Saved entries:
========================

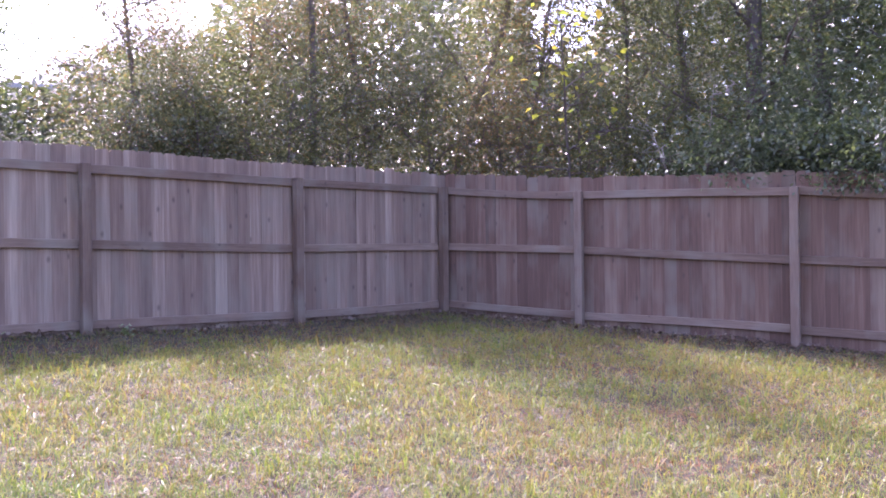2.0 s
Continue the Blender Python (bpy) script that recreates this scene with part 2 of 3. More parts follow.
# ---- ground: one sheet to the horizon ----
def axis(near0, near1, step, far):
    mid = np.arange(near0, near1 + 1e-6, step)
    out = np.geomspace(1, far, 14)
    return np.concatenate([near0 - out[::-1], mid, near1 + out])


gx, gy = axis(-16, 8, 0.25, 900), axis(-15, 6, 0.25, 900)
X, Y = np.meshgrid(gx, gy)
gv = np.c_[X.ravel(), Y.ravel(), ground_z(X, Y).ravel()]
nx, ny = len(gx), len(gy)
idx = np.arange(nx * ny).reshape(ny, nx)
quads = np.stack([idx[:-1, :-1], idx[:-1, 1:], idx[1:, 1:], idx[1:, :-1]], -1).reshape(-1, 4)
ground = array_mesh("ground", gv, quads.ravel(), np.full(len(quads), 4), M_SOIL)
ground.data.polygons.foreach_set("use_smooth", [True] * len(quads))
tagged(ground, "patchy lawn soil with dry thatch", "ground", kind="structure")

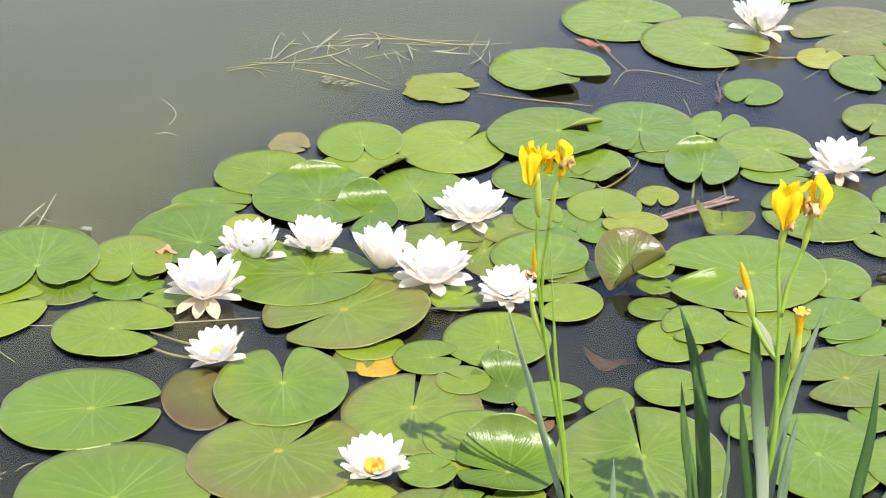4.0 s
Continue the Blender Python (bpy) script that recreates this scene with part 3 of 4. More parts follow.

========================

In how many lines of the data does the string "Continue" appear? Give only the number.

■ Solution for this problem ■
2